Leto

de Kirill Serebrennikov (Rus-Fr, 2h06) avec Teo Yoo, Roman Bilyk, Irina Starshenbaum…


URSS, au début des années 1980. Sous le joug d'un régime communiste expirant, une scène rock tente d'émerger, soumettant ses textes aux dirigeants des maisons de la culture. À Leningrad, un jeune musicien émule d'Iggy Pop, Bowie et des Talking Heads, va éclater. Son nom ? Viktor Tsoï. 
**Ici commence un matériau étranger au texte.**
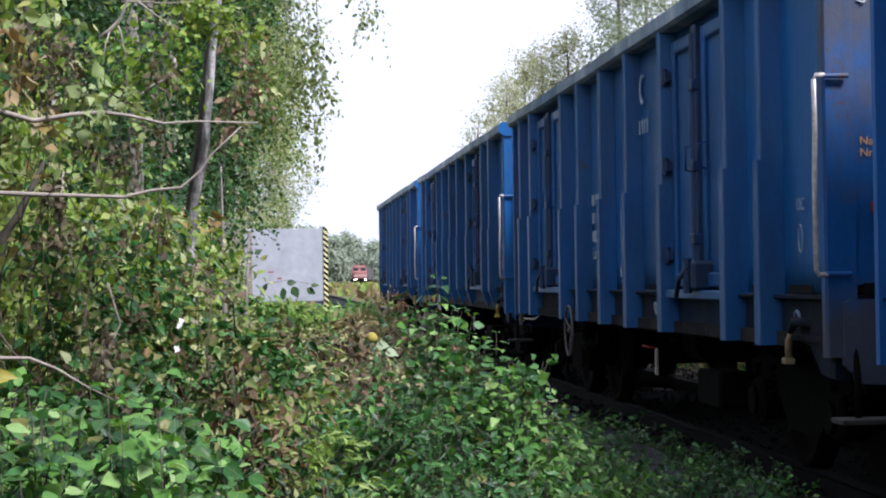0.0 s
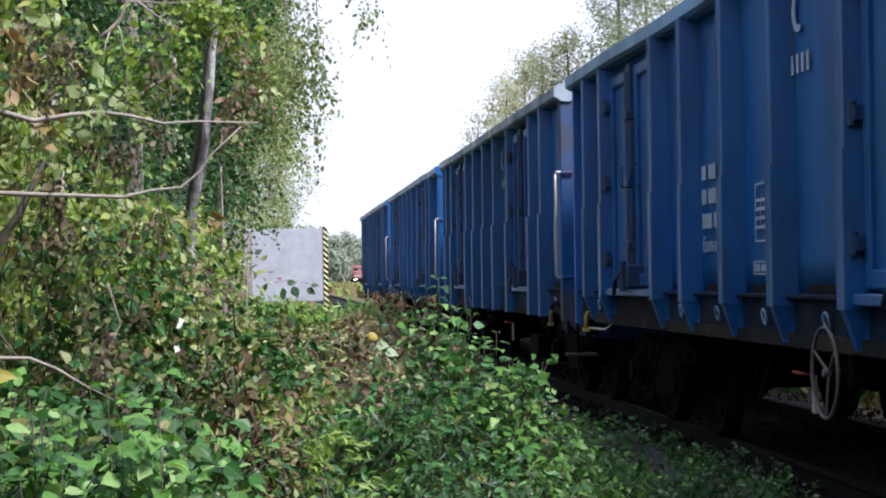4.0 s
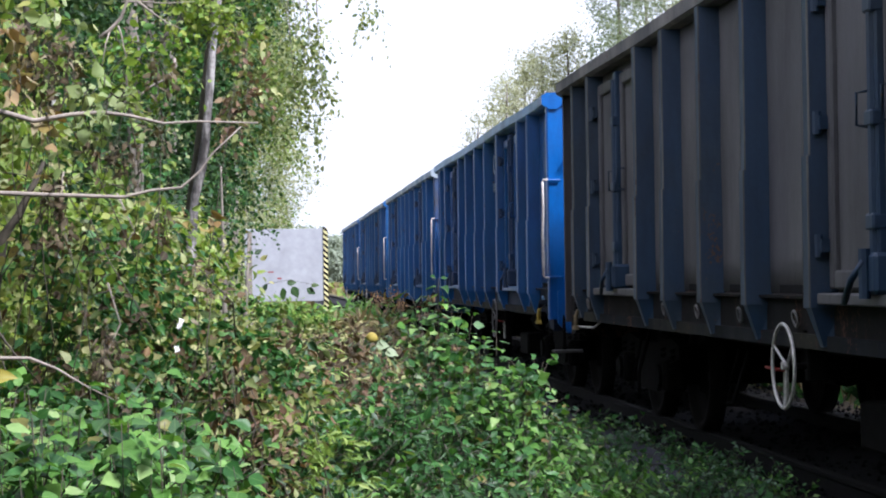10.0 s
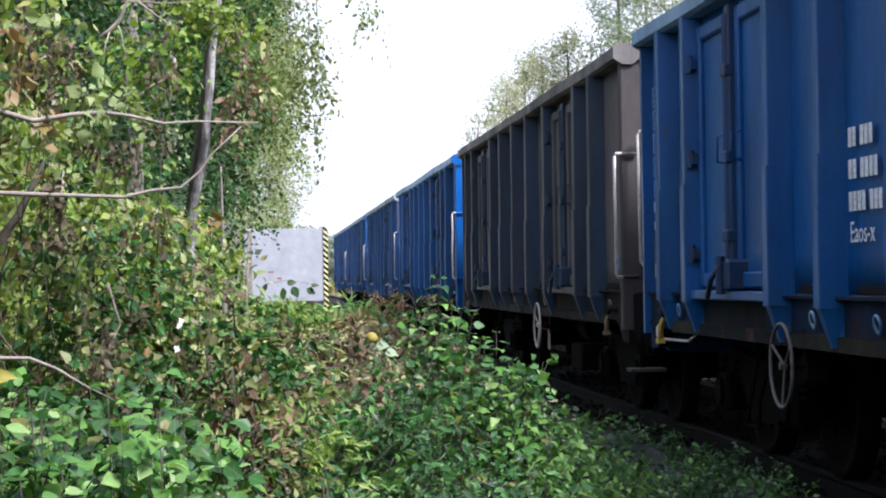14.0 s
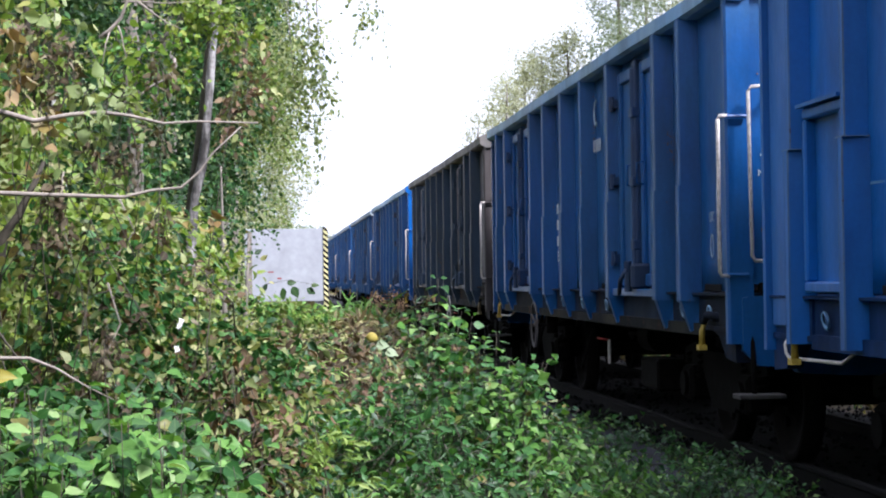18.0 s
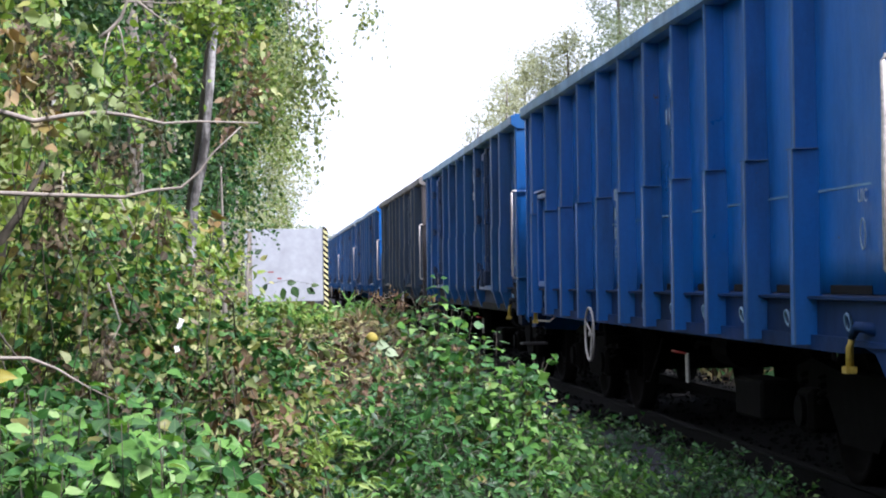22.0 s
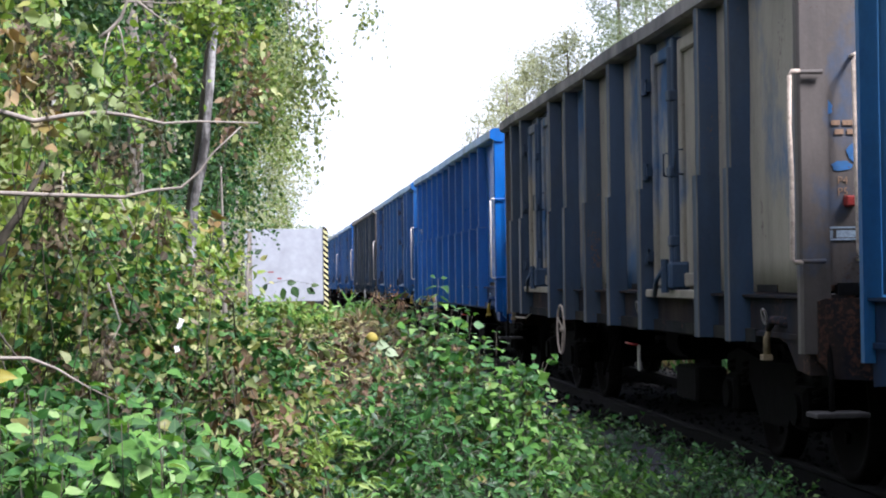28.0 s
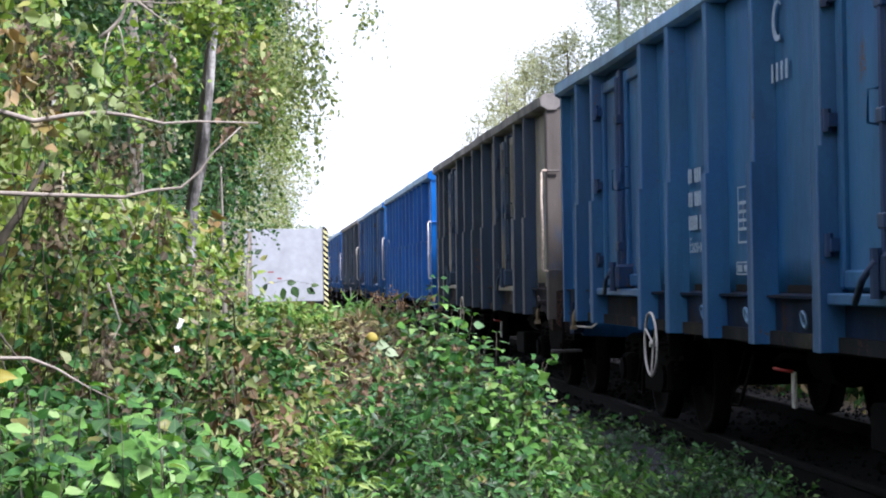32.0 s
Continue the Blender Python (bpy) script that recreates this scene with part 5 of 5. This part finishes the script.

Les plus quadra-quinquagénaires se souviendront peut-être d'avoir entendu au détour des bandes FM, par l'entremise du camarade Maneval notamment, une poignée d'enregistrements furieusement exotiques souffrant quelques distorsions, gagnées sans doute durant le franchissement du Rideau de fer, parmi lesquels le trépidant Mama Anarkia des Russes de Kino

C'est aux prémices de ce groupe, dont l'âme était Viktor Tsoï, que l'on assiste ici par le cinéma, qui se dit “Kino“ en russe. Une manière de boucler la boucle, loin d'être la seule. Car la situation de cette figure culturelle contestataire du passé trouve des échos dans celle de Serebrennikov, voix divergente contemporaine, assigné à résidence par le Kremlin depuis le tournage de ce film. Officiellement, pour détournement de subventions ; plus vraisemblablement pour homosexualité et pour avoir fait preuve d'indocilité chronique au théâtre ainsi que d'insolence sacrilège dans son renversant pamphlet Le Disciple.

Si Leto appartient à l'épuisante catégorie “biopic“, il s'en échappe volontiers par la fantaisie en assumant — en la hurlant ! —  la part fictive du film, en marquant des ruptures clipesques sur le mode “voilà comment les choses auraient pu se passer“, où l'image scarifiée et la chanson prennent le pas sur la froideur factuelle d'un ensemble souligné par un noir et blanc certes splendide, mais soviétiquement rigoureux. Les séquences qui en découlent, sur Psycho Killer et The Passenger notamment, sont électrisantes. Très punk, dans l'idée.